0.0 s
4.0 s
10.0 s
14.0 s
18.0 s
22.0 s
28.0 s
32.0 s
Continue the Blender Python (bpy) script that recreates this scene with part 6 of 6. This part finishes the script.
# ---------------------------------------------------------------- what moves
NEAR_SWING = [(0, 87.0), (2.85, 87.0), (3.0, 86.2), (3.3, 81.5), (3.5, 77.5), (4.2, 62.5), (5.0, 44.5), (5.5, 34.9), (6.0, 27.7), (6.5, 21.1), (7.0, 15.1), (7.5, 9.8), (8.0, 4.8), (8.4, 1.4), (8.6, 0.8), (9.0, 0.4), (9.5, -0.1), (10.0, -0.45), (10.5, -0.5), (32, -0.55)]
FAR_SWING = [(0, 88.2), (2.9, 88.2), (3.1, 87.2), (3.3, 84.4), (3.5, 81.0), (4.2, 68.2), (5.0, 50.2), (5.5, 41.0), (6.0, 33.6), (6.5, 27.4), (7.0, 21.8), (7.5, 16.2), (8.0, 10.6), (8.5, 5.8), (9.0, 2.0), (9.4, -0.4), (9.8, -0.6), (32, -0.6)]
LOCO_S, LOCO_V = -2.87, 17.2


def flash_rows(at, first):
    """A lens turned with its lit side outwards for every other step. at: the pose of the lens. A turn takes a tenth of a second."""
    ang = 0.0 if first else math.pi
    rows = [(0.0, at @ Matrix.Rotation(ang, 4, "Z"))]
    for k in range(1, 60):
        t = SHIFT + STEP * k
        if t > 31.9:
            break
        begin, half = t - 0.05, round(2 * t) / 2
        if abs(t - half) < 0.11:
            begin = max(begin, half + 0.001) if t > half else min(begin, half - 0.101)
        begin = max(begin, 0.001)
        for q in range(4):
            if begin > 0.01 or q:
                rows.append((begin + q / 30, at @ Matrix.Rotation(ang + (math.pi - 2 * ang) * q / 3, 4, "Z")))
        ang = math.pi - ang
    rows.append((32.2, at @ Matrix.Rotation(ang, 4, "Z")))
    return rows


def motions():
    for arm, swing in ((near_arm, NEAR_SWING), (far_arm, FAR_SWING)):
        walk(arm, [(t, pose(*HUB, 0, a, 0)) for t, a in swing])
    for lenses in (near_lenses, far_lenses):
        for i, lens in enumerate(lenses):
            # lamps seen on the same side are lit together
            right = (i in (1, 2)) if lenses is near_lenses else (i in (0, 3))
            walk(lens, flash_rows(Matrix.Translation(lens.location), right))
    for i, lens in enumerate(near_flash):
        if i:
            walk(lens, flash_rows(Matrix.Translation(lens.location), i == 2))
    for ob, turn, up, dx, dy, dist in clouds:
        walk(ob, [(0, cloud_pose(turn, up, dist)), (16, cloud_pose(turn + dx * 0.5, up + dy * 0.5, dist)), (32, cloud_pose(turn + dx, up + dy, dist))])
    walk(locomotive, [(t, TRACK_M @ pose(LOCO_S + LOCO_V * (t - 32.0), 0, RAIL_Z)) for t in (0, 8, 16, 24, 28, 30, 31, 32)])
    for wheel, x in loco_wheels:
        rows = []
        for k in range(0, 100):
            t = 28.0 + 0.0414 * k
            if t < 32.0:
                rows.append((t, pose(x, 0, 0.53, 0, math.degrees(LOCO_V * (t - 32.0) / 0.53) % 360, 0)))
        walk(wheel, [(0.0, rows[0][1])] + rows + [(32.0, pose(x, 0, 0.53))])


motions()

..............................

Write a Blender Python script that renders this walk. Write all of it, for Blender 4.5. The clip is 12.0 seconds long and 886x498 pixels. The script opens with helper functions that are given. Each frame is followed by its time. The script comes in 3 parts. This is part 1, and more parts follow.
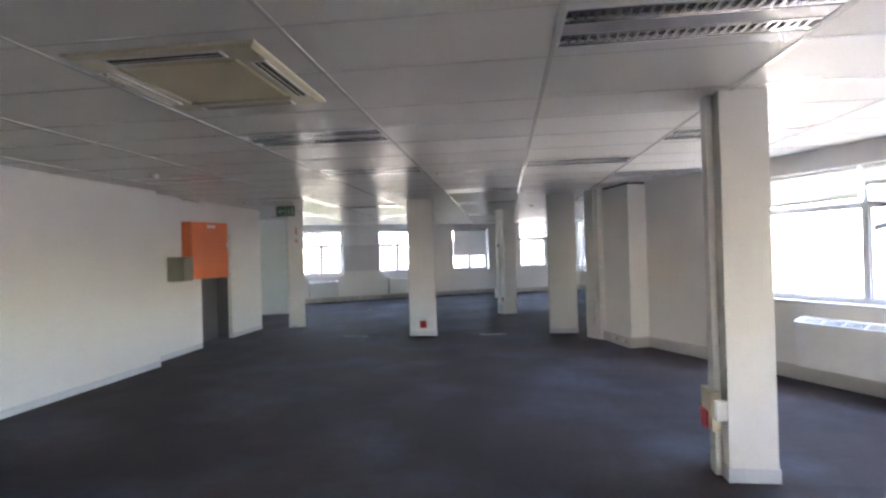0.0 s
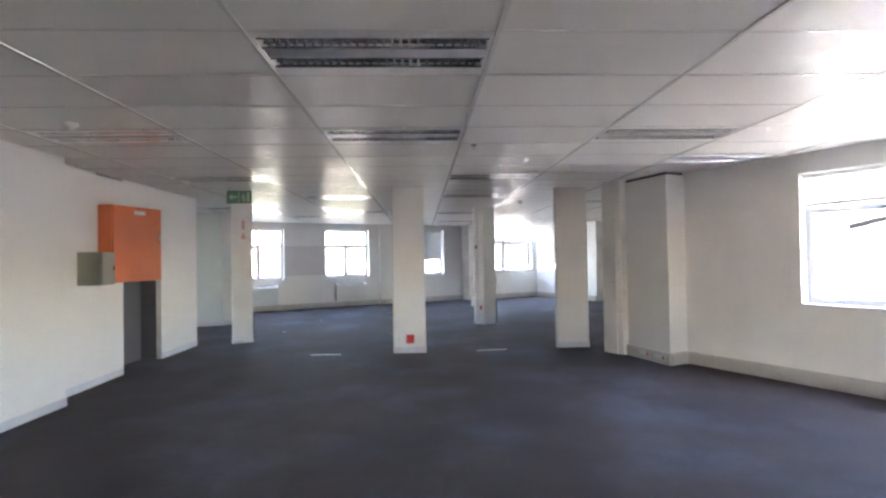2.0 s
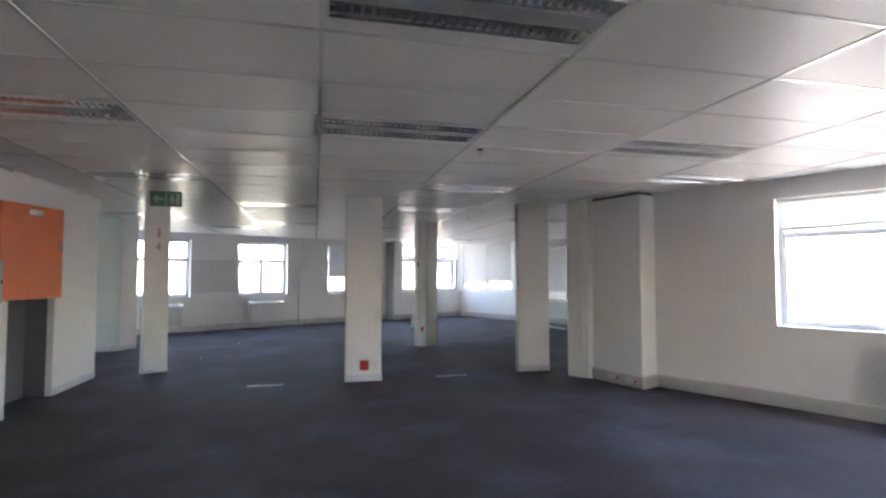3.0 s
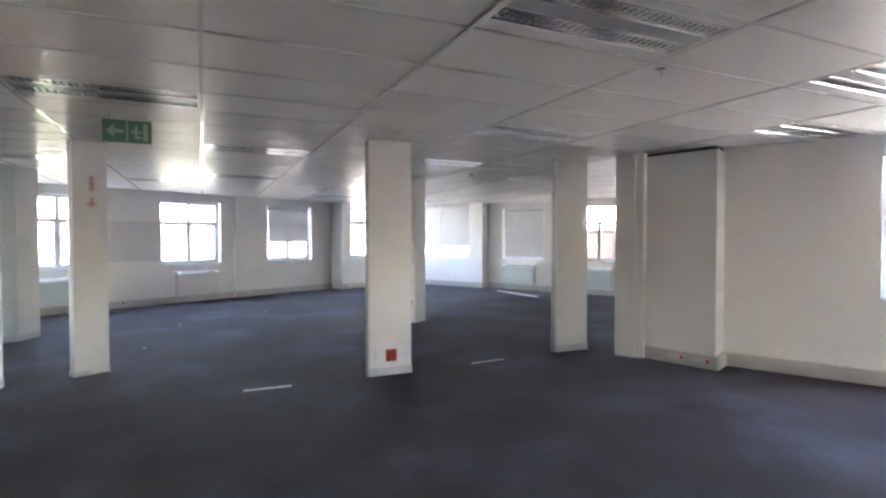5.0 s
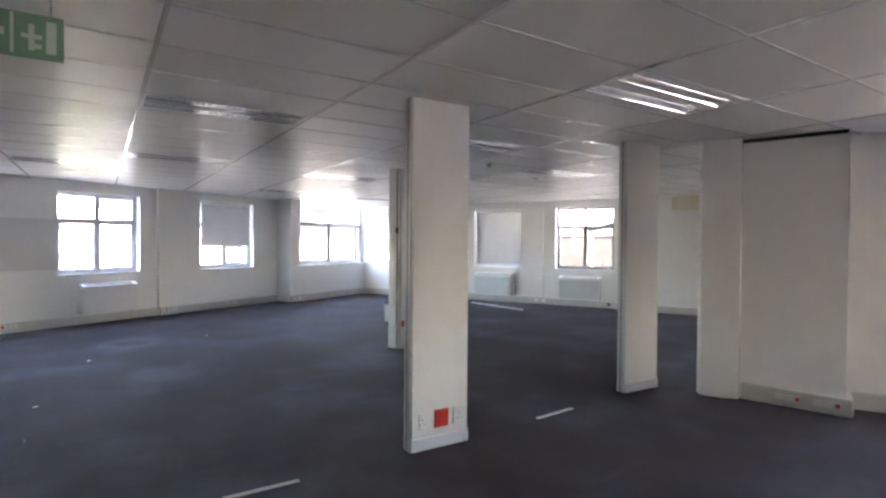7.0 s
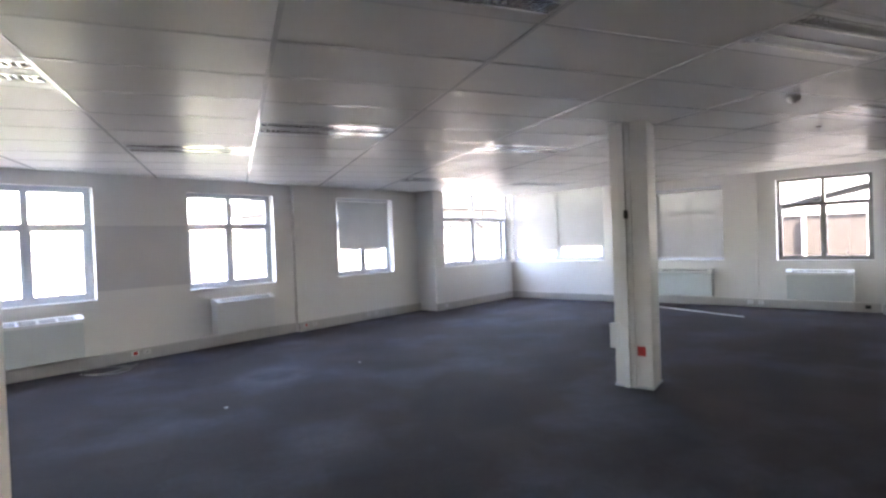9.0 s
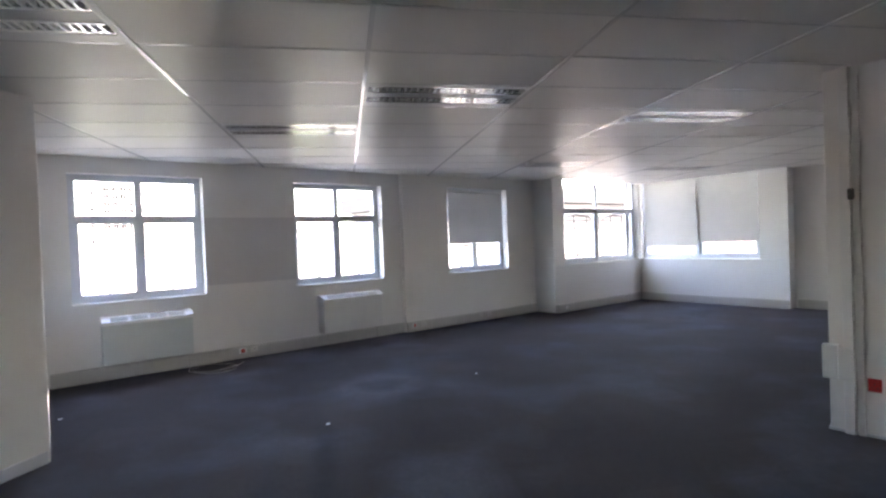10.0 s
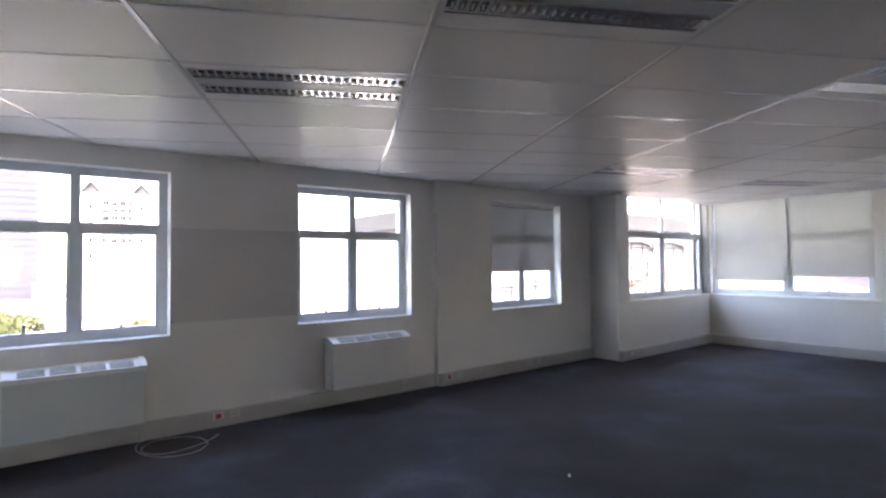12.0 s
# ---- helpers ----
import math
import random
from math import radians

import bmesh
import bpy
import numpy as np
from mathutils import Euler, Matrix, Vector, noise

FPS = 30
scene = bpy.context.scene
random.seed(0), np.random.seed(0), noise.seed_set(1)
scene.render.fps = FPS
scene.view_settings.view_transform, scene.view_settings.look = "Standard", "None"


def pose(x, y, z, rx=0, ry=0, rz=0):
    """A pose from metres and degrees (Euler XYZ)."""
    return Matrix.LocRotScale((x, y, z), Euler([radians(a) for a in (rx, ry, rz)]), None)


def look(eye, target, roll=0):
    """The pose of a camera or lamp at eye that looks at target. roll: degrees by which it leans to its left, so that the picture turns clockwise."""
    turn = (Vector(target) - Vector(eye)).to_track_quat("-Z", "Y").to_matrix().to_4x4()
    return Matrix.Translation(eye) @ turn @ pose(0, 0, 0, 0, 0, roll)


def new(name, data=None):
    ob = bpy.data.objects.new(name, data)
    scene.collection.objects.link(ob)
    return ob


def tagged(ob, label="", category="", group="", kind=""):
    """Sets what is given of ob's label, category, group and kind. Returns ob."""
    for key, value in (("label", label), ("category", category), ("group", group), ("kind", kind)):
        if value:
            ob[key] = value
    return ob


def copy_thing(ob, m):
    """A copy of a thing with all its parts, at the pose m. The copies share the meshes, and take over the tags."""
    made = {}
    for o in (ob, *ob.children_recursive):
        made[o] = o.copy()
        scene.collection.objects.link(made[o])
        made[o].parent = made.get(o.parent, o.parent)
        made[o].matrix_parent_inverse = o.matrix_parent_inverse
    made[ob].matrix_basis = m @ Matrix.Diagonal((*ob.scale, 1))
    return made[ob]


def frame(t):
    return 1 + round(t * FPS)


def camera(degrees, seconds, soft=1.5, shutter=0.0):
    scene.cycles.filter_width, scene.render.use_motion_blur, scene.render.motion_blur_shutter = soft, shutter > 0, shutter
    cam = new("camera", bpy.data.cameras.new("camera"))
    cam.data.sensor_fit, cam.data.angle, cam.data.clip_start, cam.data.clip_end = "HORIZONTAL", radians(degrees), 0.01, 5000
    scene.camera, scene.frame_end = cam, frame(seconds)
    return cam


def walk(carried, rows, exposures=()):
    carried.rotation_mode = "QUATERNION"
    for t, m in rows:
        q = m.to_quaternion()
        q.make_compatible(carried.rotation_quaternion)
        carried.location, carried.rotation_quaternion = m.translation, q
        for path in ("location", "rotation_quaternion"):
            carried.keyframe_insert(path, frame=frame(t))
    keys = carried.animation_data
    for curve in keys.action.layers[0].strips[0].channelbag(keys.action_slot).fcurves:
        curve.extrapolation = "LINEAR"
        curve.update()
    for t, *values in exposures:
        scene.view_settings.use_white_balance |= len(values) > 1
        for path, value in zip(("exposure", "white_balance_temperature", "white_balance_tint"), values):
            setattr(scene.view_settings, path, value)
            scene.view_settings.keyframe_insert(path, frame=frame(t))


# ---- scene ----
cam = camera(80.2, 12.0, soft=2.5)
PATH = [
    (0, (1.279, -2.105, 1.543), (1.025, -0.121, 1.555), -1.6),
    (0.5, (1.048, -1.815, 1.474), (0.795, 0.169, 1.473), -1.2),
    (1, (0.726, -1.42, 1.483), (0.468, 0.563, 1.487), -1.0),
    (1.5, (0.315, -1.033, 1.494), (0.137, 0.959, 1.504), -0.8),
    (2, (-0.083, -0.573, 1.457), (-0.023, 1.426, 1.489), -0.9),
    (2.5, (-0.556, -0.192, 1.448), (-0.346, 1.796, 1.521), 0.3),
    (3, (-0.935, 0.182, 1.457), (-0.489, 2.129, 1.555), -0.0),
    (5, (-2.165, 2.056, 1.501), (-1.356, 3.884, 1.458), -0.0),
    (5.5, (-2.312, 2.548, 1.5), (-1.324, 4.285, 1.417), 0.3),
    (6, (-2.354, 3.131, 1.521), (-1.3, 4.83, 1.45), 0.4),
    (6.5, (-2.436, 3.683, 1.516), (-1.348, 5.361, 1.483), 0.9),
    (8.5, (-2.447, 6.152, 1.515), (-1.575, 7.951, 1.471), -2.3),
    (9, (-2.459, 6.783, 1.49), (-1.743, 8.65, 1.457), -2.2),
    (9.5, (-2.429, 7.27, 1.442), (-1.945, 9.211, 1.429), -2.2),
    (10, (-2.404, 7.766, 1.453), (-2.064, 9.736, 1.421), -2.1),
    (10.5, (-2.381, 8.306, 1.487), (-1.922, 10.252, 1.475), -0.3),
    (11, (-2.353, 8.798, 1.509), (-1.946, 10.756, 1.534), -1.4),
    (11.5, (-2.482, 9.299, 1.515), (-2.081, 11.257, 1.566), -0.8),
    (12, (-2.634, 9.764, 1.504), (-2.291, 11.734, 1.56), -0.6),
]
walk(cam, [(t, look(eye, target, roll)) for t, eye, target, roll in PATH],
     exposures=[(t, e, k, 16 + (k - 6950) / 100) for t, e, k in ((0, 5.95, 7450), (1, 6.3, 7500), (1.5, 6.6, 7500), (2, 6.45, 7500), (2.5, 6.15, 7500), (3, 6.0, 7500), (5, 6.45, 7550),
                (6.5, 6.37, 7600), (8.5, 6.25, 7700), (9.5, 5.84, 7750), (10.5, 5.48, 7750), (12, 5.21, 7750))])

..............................

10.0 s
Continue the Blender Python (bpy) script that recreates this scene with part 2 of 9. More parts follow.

..............................

Keep to the stretch from the line containing "Write a Blender" through the line containing "from math import radians", both ends included, and copy it exactly from the listing above, minus the pictures.

Solution to this problem:
Write a Blender Python script that renders this walk. Write all of it, for Blender 4.5. The clip is 12.0 seconds long and 886x498 pixels. The script opens with helper functions that are given. Each frame is followed by its time. The script comes in 3 parts. This is part 1, and more parts follow.
0.0 s
2.0 s
3.0 s
5.0 s
7.0 s
9.0 s
10.0 s
12.0 s
# ---- helpers ----
import math
import random
from math import radians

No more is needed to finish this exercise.